Quizás sean ejemplos muy sencillos y cotidianos, pero piensa cuántas situaciones has vivido más complicadas y tampoco has podido dejarte ayudar, o en el mejor de los casos, has aceptado esa ayuda pero ha sido con cierto sentimiento de culpa, de preocupación por sobrecargar al otro, aceptando sólo la ayuda mínima imprescindible o porque ya no había otra opción.
Entonces… ¿Qué es lo que realmente nos pasa? No es tanto la dificultad que tenemos para pedir ayuda, sino lo difícil que resulta recibir plenamente esa ayuda y dejarte ayudar sin más.
¿Por qué nos cuesta tanto aceptar la ayuda del otro?
Uno de los principales motivos es la dificultad para aceptar que tenemos un problema y que no somos capaces de resolverlos solos. Y ambas cosas son difíciles de digerir, sobre todo cuando eres una de esas personas que siempre has sido capaz de apechugar con todo, que estás acostumbrado a sacarte las castañas del fuego porque nadie las vas a sacar por ti, que has aprendido desde muy pequeño que tienes que ser autosuficiente, que si te esfuerzas y trabajas duro podrás resolverlo todo sin necesidad de ayuda de nadie.
Todo esto hace que se desarrolle una especie de orgullo basado, en la exclusividad del mérito a la hora de resolver el problema, es como si al contar con la ayuda de otra persona la satisfacción personal fuera menor que si lo has conseguido por ti sólo. ¿Te suena? A mí mucho. De ahí, que aceptar la ayuda del otro resulte tan difícil, porque al recibir esa ayuda te vives a ti mismo como menos capaz y valioso.
Y ese es el verdadero problema, te valoras por lo que haces y eres capaz de hacer, no por lo que realmente eres.
Otra de las dificultades a la hora de aceptar la ayuda del otro es tener asociado recibir ayuda con debilidad. Es posible que creas que por recibir ayuda eres menos fuerte, ahora bien, por si no lo sabías, tampoco eres más fuerte por rechazarla. La fortaleza no tiene nada que ver con necesitar la ayuda del otro, al contrario aceptar la ayuda del otro para superar una dificultad es lo que te va a hacer más fuerte. Y es que hay que ser muy fuerte y tener mucho coraje para reconocer que tienes puntos vulnerables (como todos), y a partir de ahí abrirte a recibir la ayuda de otros para superarlos.
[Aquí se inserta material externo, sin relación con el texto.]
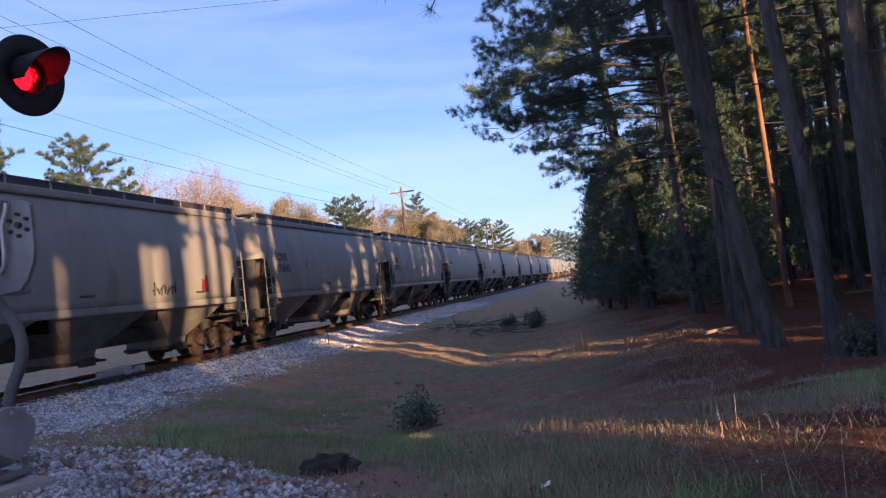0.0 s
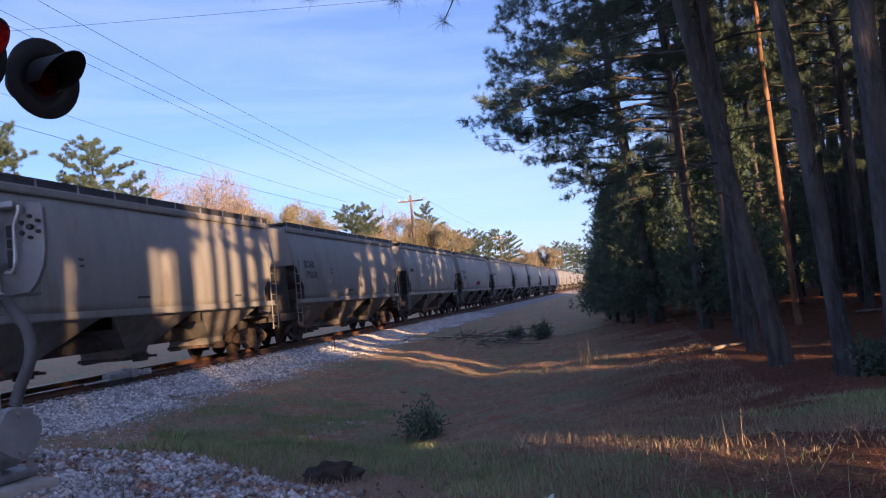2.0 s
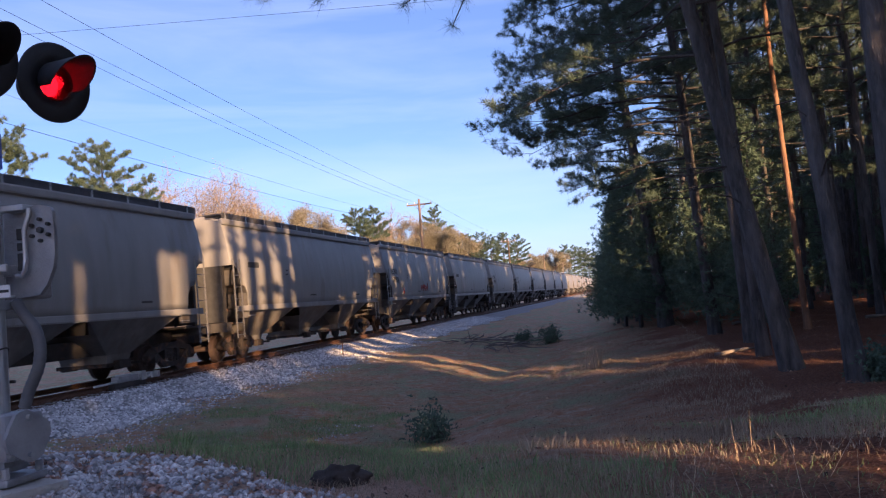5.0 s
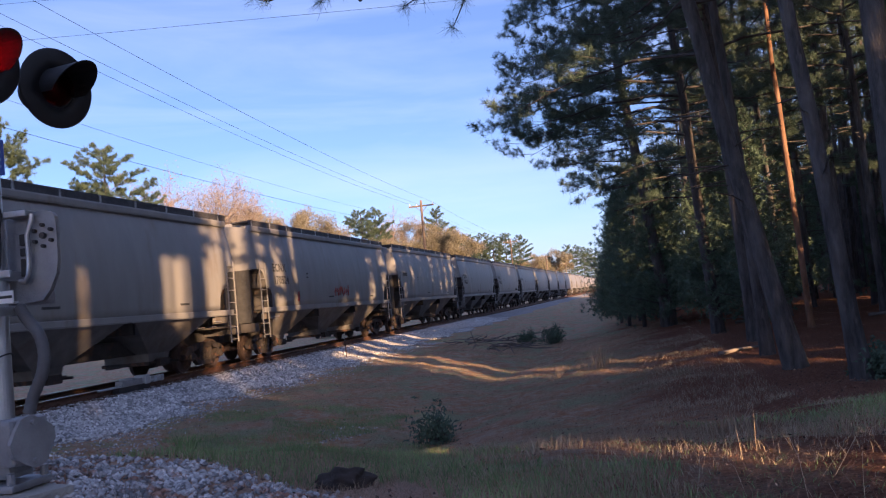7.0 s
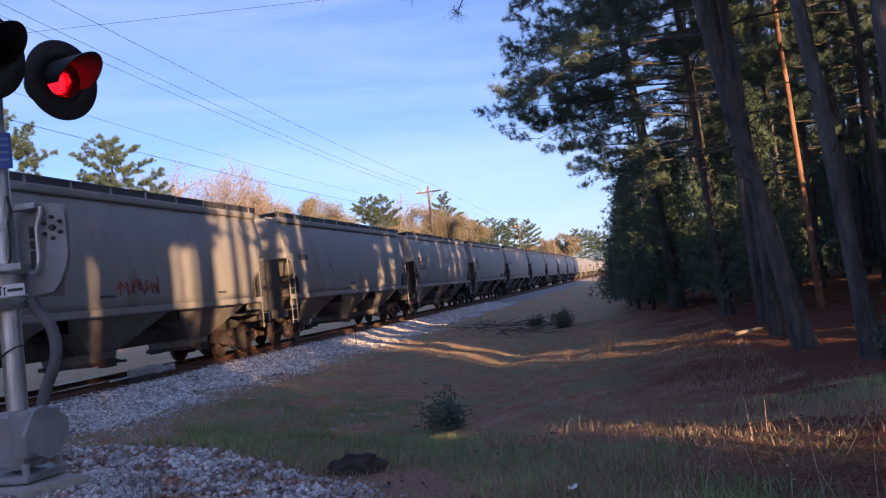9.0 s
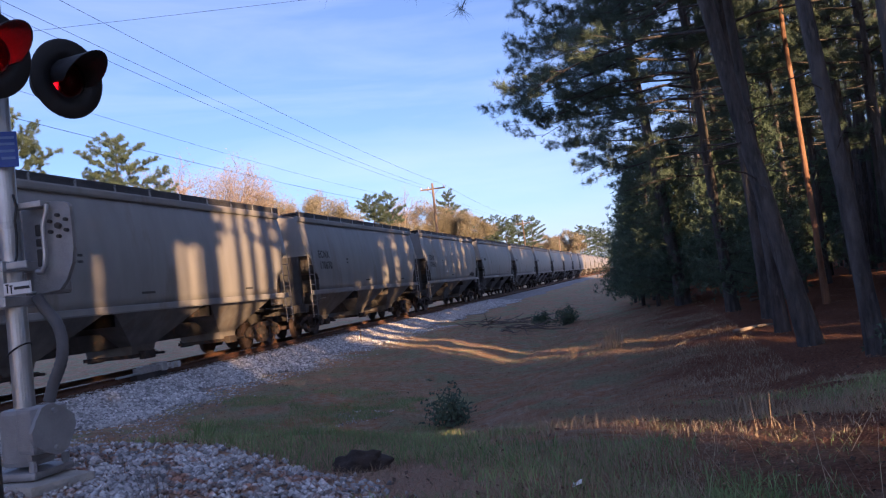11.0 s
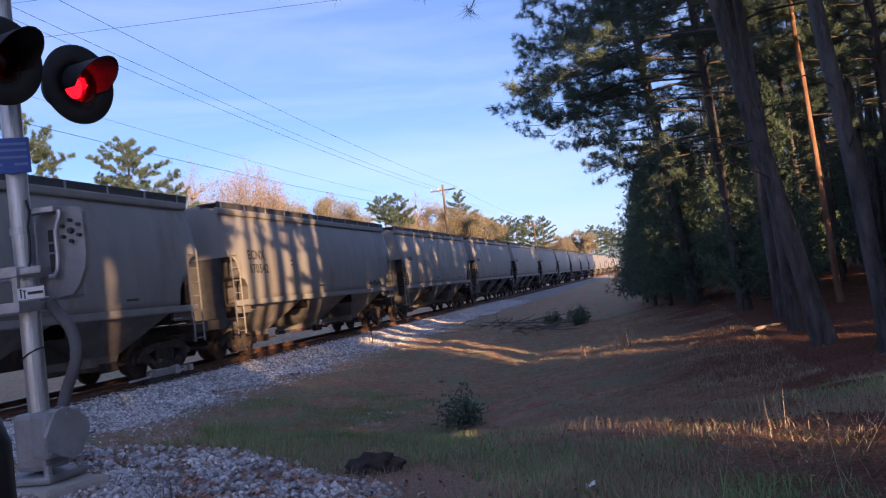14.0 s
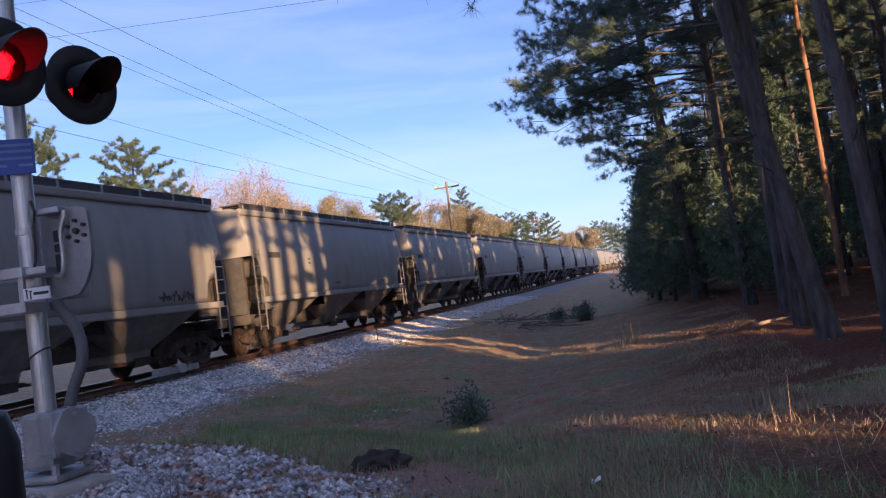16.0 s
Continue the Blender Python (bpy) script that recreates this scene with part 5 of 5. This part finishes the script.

Aceptar la ayuda de los demás no quiere decir que seas débil. Tampoco eres más fuerte por rechazar su ayuda
También es posible que te resulte difícil dejarte ayudar delegando en otros tareas que habitualmente haces, y es que esto supone en cierto modo, aceptar que no eres indispensable y que otro puede hacer las cosas tan bien o mejor que tú mismo. Sí, aunque te parezca raro y seas de los que habitualmente dice que nadie es indispensable, en el fondo, te niegas a confiar en que el otro también es capaz de hacerlo.
Surge una especie de soberbia que gira alrededor de la idea de que el otro “no puede hacerlo tan bien como lo hago yo” y por ello no confías en que realmente su ayuda sea útil. Efectivamente nadie lo va a hacer exactamente como lo harías tú, pero eso no quiere decir que no lo pueda hacer bien incluso mejor que tú mismo, aunque su forma de llevarlo a cabo sea completamente diferente a la tuya.
En ocasiones es posible que al aceptar la ayuda de otra persona sientas que quedas en deuda con ella. A mí esto es algo que me ha pasado durante mucho tiempo, cuando alguien me daba su ayuda sin más, una parte de mí sentía que de alguna manera tenía que devolverle el favor, que le tenía que compensar de alguna forma. ¡Qué difícil eso de recibir ayuda y aceptarla sin contraprestación alguna!
Lo que ocurre es que en el fondo hay un sentimiento de no ser merecedor de ayuda, si bien es lo que más deseas y agradeces, al mismo tiempo se produce una reacción interna que no te permite sentirla plenamente y en paz contigo y con el otro, de ahí que salte de forma automática el tener que devolver el favor o hacer algo para compensar. Hay una desconfianza en que la vida puede darte sin más por el simple hecho de ser tú. ¿Y sabes lo que he aprendido de todo esto? Que un GRACIAS otorgado desde el corazón tiene más valor que cualquier otra cosa que puedas hacer.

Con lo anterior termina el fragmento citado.